Let’s hope that judicial and public opinion continues to turn against Trump’s dictates. They are both narrowly contrived and overly broad. Narrow because they fixate on individual words like “equity’’ and “accessibility.’’ Broad because they might be leveled against almost anything a teacher might teach.
Think, for instance, about the kinds of diversity that MAGA might like.
Next month, my classes will start reading “The Grapes of Wrath,’’ which tells the story of a poor white family fleeing the devastation of the Oklahoma Dust Bowl. Most of my students do not come from low-income backgrounds. To them, poor, uneducated white people would likely count as “diversity.’’ Am I, then, not to encourage my students to read these characters compassionately and with an eye toward empathizing with their hardships? What about encouraging my students to draw connections between the Joads’ day and our own by noting that John Steinbeck understood that many poor white people feel betrayed by their country and sometimes express that hurt in xenophobic ways?

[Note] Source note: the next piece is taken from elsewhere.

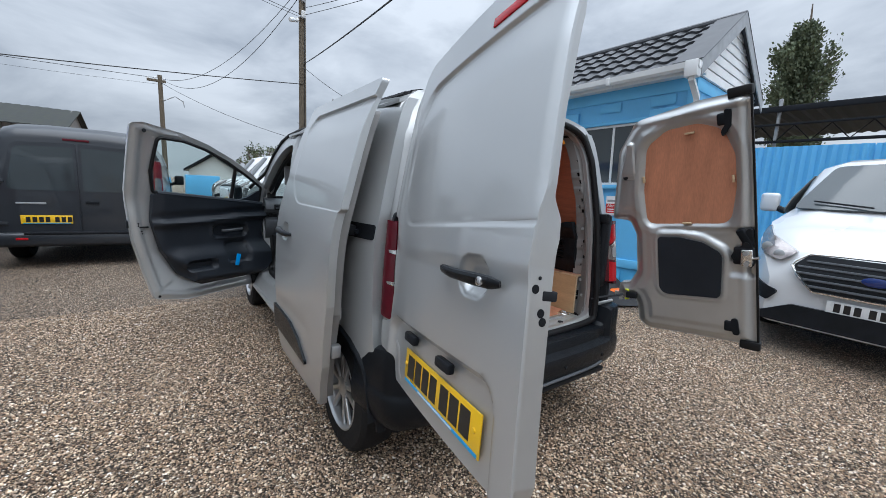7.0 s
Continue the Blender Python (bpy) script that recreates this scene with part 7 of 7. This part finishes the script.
p1 = pole(1.39, 13.3, 7.75, (0.0, -0.2), "weathered wooden utility pole with a camera and brackets")
cam_box = part("security_camera", tube([(-0.16, -0.12, 6.20), (-0.42, -0.22, 6.12)], 0.06, 10), M_WHITEPVC, p1, "white security camera")
part("camera_arm", tube([(0, -0.12, 6.35), (-0.12, -0.14, 6.32), (-0.2, -0.14, 6.22)], 0.02, 8), M_STEEL, p1)
part("junction_box", box(-0.06, 0.06, -0.19, -0.10, 6.3, 6.5, 0.01), M_WHITEPVC, p1)
part("pole_bracket", box(-0.05, 0.05, -0.16, -0.09, 6.75, 6.9, 0.01), M_STEEL, p1)
part("flood_lamp", box(-0.30, -0.12, -0.2, -0.08, 6.95, 7.15, 0.02), M_BLACK, p1, "black flood lamp")
part("cable_drop", tube([(0.03, -0.11, 6.8), (0.035, -0.118, 5.0), (0.03, -0.122, 2.4)], 0.012, 6), M_CABLE, p1)
p2 = pole(-2.25, 26.0, 6.45, (0.0, -0.5), "distant wooden utility pole with insulators")
part("cross_arm", box(-0.55, 0.25, -0.06, 0.06, 6.1, 6.22, 0.01), M_POLE, p2)
for x in (-0.5, -0.2, 0.2):
    part("insulator", lathe([(0.04, 0), (0.05, 0.05), (0.03, 0.12), (0.0, 0.14)], 10, m=Matrix.Translation((x, 0, 6.22))), M_WHITEPVC, p2)
part("street_lamp_arm", tube([(0.1, 0, 5.2), (0.6, 0, 5.5), (0.95, 0, 5.3), (1.0, 0, 5.0)], 0.025, 6), M_STEEL, p2)


def cable(a, b, sag, r=0.012, label="thin black overhead cable"):
    a, b = Vector(a), Vector(b)
    pts = []
    for k in range(25):
        t = k / 24
        p = a.lerp(b, t)
        p.z -= 4 * sag * t * (1 - t)
        pts.append(p)
    return solid("overhead_cable", tube(pts, r, 6), M_CABLE, label, "cable", "overhead cables")


T1, T2 = Vector((1.39, 13.2, 7.0)), Vector((-2.28, 26.0, 6.3))
cable(T1 + Vector((0, 0, 0.3)), T2, 1.0, 0.010)
cable(T1 + Vector((0, 0, 0.1)), T2 + Vector((0.2, 0, -0.1)), 1.3, 0.010)
cable((1.39, 13.2, 5.0), (-0.40, -1.0, 3.25), 0.12, 0.014, "thick black overhead cable")
cable((1.39, 13.2, 6.4), (3.0, 1.0, 4.6), 0.10, 0.007)
cable((1.39, 13.2, 6.6), (3.2, 1.0, 4.9), 0.16, 0.007)
cable((1.39, 13.2, 4.9), (4.4, 12.5, 3.7), 0.25, 0.007)
cable(T2, (-40.0, 26.5, 6.9), 0.5, 0.012)
cable(T2 + Vector((0, 0, -0.3)), (-40.0, 32.0, 8.6), 0.9, 0.006)
cable(T2 + Vector((0, 0, -0.2)), (2.6, 13.4, 2.5), 0.3, 0.010)
cable((1.39, 13.2, 6.38), (-17.0, 13.0, 9.35), 0.10, 0.008)
cable((1.39, 13.2, 6.30), (-17.0, 13.0, 9.25), 0.10, 0.006)
cable((1.39, 13.2, 4.4), (-22.0, 13.6, 3.3), 0.35, 0.012)
cable((-8.5, 24.0, 6.2), (-30.0, 6.0, 9.4), 0.7, 0.008)
cable((-8.5, 24.0, 5.9), (-30.0, 6.0, 8.6), 0.7, 0.008)

# ---- barn, trees, fence and canopy ----
barn = thing("barn", "long low barn with weathered boards and dark mossy roof", "barn", at=pose(-8.0, 38.0, 0, 0, 0, 0))
part("wall", box(-26, 0, 0, 10, 0, 4.3), M_BARNWALL, barn)
for k in range(65):
    part("wall_board", box(-26 + 0.4 * k, -26 + 0.4 * k + 0.33, -0.05, 0.0, 0.0, 4.25, 0.01), M_BARNWALL, barn)
for y0, y1 in ((-0.5, 5.0), (10.5, 5.0)):
    part("roof_sheet", slab([[(-26.4, 0), (0.4, 0), (0.4, 1), (-26.4, 1)]], lambda x, t, d, a=y0, b=y1: (x, a + (b - a) * t, 4.25 + 1.75 * t + 0.018 * math.sin(x * 12) - d), 0, 0.06, 0.13, 0.3), M_BARNROOF, barn)
for x in (-20, -13, -6):
    part("roof_light", box(-1.0, 1.0, -0.02, 0.02, 0.0, 1.1), mat("dull_roof_light", (0.30, 0.31, 0.24), 0.5), barn, at=pose(x, 1.1, 4.83, -72, 0, 0))
part("gable_end", slab([[(0, 4.3), (10, 4.3), (5, 6.0)]], lambda y, z, d: (0.0 - d, y, z), 0, 0.1), M_BARNWALL, barn)

home = thing("bungalow", "distant white bungalow with a dark pitched roof", "house", at=pose(2.9, 61.0, 0, 0, 0, -12))
part("wall", slab([[(-2.8, 0), (2.8, 0), (2.8, 2.3), (0, 4.2), (-2.8, 2.3)]], lambda x, z, d: (x, d, z), 0, 9), M_WHITEPVC, home)
for sx in (-1, 1):
    part("roof", slab([[(0, -0.5), (1, -0.5), (1, 9.4), (0, 9.4)]], lambda t, y, d, s=sx: (s * 3.3 * t, y, 4.55 - 2.25 * t - d), 0, 0.2), M_TILEMETAL, home)
    part("barge_board", slab([[(0, 0), (1, 0), (1, 0.3), (0, 0.3)]], lambda t, w, d, s=sx: (s * 3.3 * t, -0.55 - d, 4.32 - 2.25 * t + w), 0, 0.05), M_DARK, home)
blue = solid("blue_container", box(-1.0, 1.0, -1.2, 1.2, 0.0, 1.5, 0.03), M_BLUEWALL, "distant low blue steel container", "container", at=pose(-0.2, 33.0, 0))


def limb(bm, a, b, r0, r1, bend=0.1, rng=None):
    a, b = Vector(a), Vector(b)
    mid = (a + b) / 2 + Vector((rng.uniform(-bend, bend), rng.uniform(-bend, bend), rng.uniform(0, bend)))
    tube([a, a.lerp(mid, 0.6), mid.lerp(b, 0.4), b], 0, 6, bm=bm, radii=[r0, r0 * 0.75 + r1 * 0.25, (r0 + r1) / 2, r1])


def leaves(count, place, size, rng, droop=0.0):
    vs, fs = [], []
    for _ in range(count):
        p, d = place()
        s = size * rng.uniform(0.5, 1.3)
        a = Vector((rng.gauss(0, 1), rng.gauss(0, 1), rng.gauss(0, 0.6))).normalized()
        d = (d + a * 0.7 + Vector((0, 0, -droop))).normalized()
        w = d.orthogonal().normalized() * s * 0.32
        w.rotate(Matrix.Rotation(rng.uniform(0, 6.28), 3, d))
        i = len(vs)
        vs += [p, p + d * s * 0.5 + w, p + d * s, p + d * s * 0.5 - w]
        fs.append((i, i + 1, i + 2, i + 3))
    return vs, fs


def conifer(x, y, h, spread, seed, label, ragged=0.35):
    rng = random.Random(seed)
    tr = thing("conifer_tree", label, "tree", "conifers", at=pose(x, y, 0))
    bm = bmesh.new()
    tube([(0, 0, -0.2), (0.1, 0, h * 0.3), (0.0, 0.1, h * 0.7), (0, 0, h * 0.95)], 0, 8, bm=bm, radii=[h * 0.03, h * 0.022, h * 0.012, 0.01])
    tips = []
    for k in range(54):
        t = 0.26 + 0.70 * ((k // 6) / 9.0) + rng.uniform(-0.012, 0.012)
        a = rng.uniform(0, 6.28)
        ln = spread * (1 - t) ** 0.75 * rng.uniform(0.55, 1 + ragged) + 0.22
        base = Vector((0, 0, h * t))
        tip = base + Vector((math.cos(a) * ln, math.sin(a) * ln, ln * rng.uniform(0.05, 0.4)))
        limb(bm, base, tip, 0.06, 0.015, 0.15, rng)
        tips.append((base, tip))
    for k in range(10):
        a = rng.uniform(0, 6.28)
        base = Vector((0, 0, h * rng.uniform(0.80, 0.93)))
        tip = base + Vector((math.cos(a) * 0.3, math.sin(a) * 0.3, h * 0.065 * rng.uniform(0.6, 1.2)))
        tips += [(base, tip)] * 2
    part("trunk", bm, M_BARK, tr, "grey-brown trunk and limbs")

    def place():
        b, t = rng.choice(tips)
        f = rng.uniform(0.3, 1.06) ** 0.7
        p = b.lerp(t, f) + Vector((rng.gauss(0, 0.17), rng.gauss(0, 0.17), rng.gauss(-0.02, 0.075)))
        return p, (t - b).normalized()
    vs, fs = leaves(19000, place, 0.17, rng, 0.15)
    crown = new("crown", mesh_from("crown", vs, fs, M_CONIFER))
    crown.parent = tr
    return tr


conifer(-16.5, 29.0, 9.2, 2.2, 11, "tall dark green conifer behind the parked vans")
conifer(-14.8, 29.3, 9.1, 2.6, 12, "dense dark conifer beside a taller one")


def open_tree(x, y, h, spread, seed, label, material, count, name="bare_tree", twiggy=True, base=0.35):
    rng = random.Random(seed)
    tr = thing(name, label, "tree", at=pose(x, y, 0))
    bm = bmesh.new()
    ends = []

    def grow(p, d, ln, r, depth):
        q = p + d * ln
        limb(bm, p, q, r, r * 0.6, ln * 0.12, rng)
        if depth == 0:
            ends.append((p, q))
            return
        for _ in range(rng.choice((2, 3, 3))):
            nd = (d + Vector((rng.gauss(0, 0.5), rng.gauss(0, 0.5), rng.gauss(0.1, 0.3)))).normalized()
            grow(q, nd, ln * rng.uniform(0.6, 0.85), r * 0.6, depth - 1)
    for k in range(4):
        a = k * 1.6 + rng.uniform(0, 1)
        grow(Vector((0, 0, -0.1)), Vector((math.cos(a) * spread, math.sin(a) * spread, 1)).normalized(), h * base, h * 0.022, 4)
    part("trunk", bm, M_TWIG if twiggy else M_BARK, tr)

    def place():
        b, t = rng.choice(ends)
        return b.lerp(t, rng.uniform(0.3, 1.1)) + Vector((rng.gauss(0, 0.1), rng.gauss(0, 0.1), rng.gauss(0, 0.1))), (t - b).normalized()
    vs, fs = leaves(count, place, 0.2, rng)
    crown = new("crown", mesh_from("crown", vs, fs, material))
    crown.parent = tr
    return tr


conifer(-17.0, -15.0, 8.4, 2.4, 13, "lone dark conifer across the yard")
open_tree(-21.0, 26.5, 6.2, 1.1, 21, "spreading half-bare tree beside dark conifers", M_CONIFER, 5200, "spreading_tree")
open_tree(6.8, 19.5, 5.4, 0.6, 22, "bare twiggy tree behind the cabin roof", M_TWIG, 500)
open_tree(6.6, 45.0, 5.2, 0.6, 23, "small leafy tree beyond the distant vans", M_POPLAR, 1800, "small_tree")
open_tree(-15.8, 30.0, 7.0, 0.35, 24, "bundle of bare grey trunks below the conifers", M_TWIG, 300, "trunk_clump_tree")

rng = random.Random(31)
pop = thing("poplar_tree", "tall narrow poplar with grey-green leaves", "tree", at=pose(32.0, 8.3, 0, 0, 0, 0))
pb = bmesh.new()
tube([(0, 0, -0.2), (0.1, 0.3, 6), (0.2, 0.5, 11), (0.3, 0.7, 14.5)], 0, 8, bm=pb, radii=[0.4, 0.3, 0.15, 0.03])
tips = []
for k in range(90):
    t = rng.uniform(0.25, 0.98)
    a = rng.uniform(0, 6.28)
    ln = 3.2 * math.sin(math.pi * min(0.985, t * 0.93 + 0.06)) ** 1.1 * rng.uniform(0.5, 1.1)
    b0 = Vector((0.2 * t, 0.6 * t, 14.5 * t * 0.9))
    tip = b0 + Vector((math.cos(a) * ln * 0.55, math.sin(a) * ln * 0.55 + 0.25, ln * 0.9))
    limb(pb, b0, tip, 0.05, 0.015, 0.2, rng)
    tips.append((b0, tip))
part("trunk", pb, M_BARK, pop)


def pop_place():
    b0, t0 = rng.choice(tips)
    return b0.lerp(t0, rng.uniform(0.2, 1.08)) + Vector((rng.gauss(0, 0.22), rng.gauss(0, 0.22), rng.gauss(0, 0.25))), (t0 - b0).normalized()


vs, fs = leaves(30000, pop_place, 0.22, rng)
crown = new("crown", mesh_from("crown", vs, fs, M_POPLAR))
crown.parent = pop

fence = thing("blue_fence", "blue corrugated steel fence panels behind the cabin", "fence", at=pose(11.2, -6.0, 0, 0, 0, 3))
for k in range(9):
    part("fence_panel", slab([[(2.0 * k, 0.05), (2.0 * k + 1.98, 0.05), (2.0 * k + 1.98, 2.93), (2.0 * k, 2.93)]], lambda y, z, d: (0.03 * math.sin(y * 36) + d, y, z), 0, 0.01, 0.045, 0), M_BLUEWALL, fence)
for k in range(10):
    part("fence_post", box(0.04, 0.12, 2.0 * k - 0.04, 2.0 * k + 0.04, -0.1, 2.9, 0.006), M_BLUETRIM, fence)
canopy = thing("open_canopy", "dark steel canopy on posts behind the fence", "canopy", at=pose(13.0, 1.2, 0, 0, 0, 3))
part("canopy_roof", slab([[(0, 0), (6, 0), (6, 9.7), (0, 9.7)]], lambda x, y, d: (x, y, 4.35 + 0.03 * math.sin(y * 18) - d), 0, 0.04, 1.0, 0.09), M_BARNROOF, canopy)
for k in range(4):
    part("canopy_post", tube([(0.1, 3.2 * k, -0.1), (0.1, 3.2 * k, 4.6)], 0.05, 8), M_STEEL, canopy)
    if k < 3:
        part("canopy_truss", tube([(0.1, 3.2 * k + 0.4 * i, 3.36 if i % 2 == 0 else 3.82) for i in range(9)], 0.022, 6), M_DARK, canopy)
part("canopy_edge_beam", box(-0.1, 0.05, 0, 9.7, 3.30, 3.37, 0.01), M_DARK, canopy)
part("canopy_middle_beam", box(-0.1, 0.05, 0, 9.7, 3.80, 3.86, 0.01), M_DARK, canopy)
part("canopy_top_beam", box(-0.1, 0.05, 0, 9.7, 4.2, 4.36, 0.01), M_DARK, canopy)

This is why, even if I were told I was not allowed to use words like “diversity’’ or “race’’ in the classroom, nothing about my teaching would change. Like many professors, I teach students to read against the grain, to challenge consensus readings, to offer creative interpretations of texts in ways that help shed light on our current situation. Higher education exists to invite students both to learn and to question the normative traditions they inherit.
The only other option is to spoon-feed students agreed-upon narratives and to instruct them never to challenge what they learn. Ironically, this would be indoctrination — the very bogeyman the MAGA crowd seems worried about.
Brandon Ambrosino, a theologian and ethicist, is a visiting assistant teaching professor at Villanova University.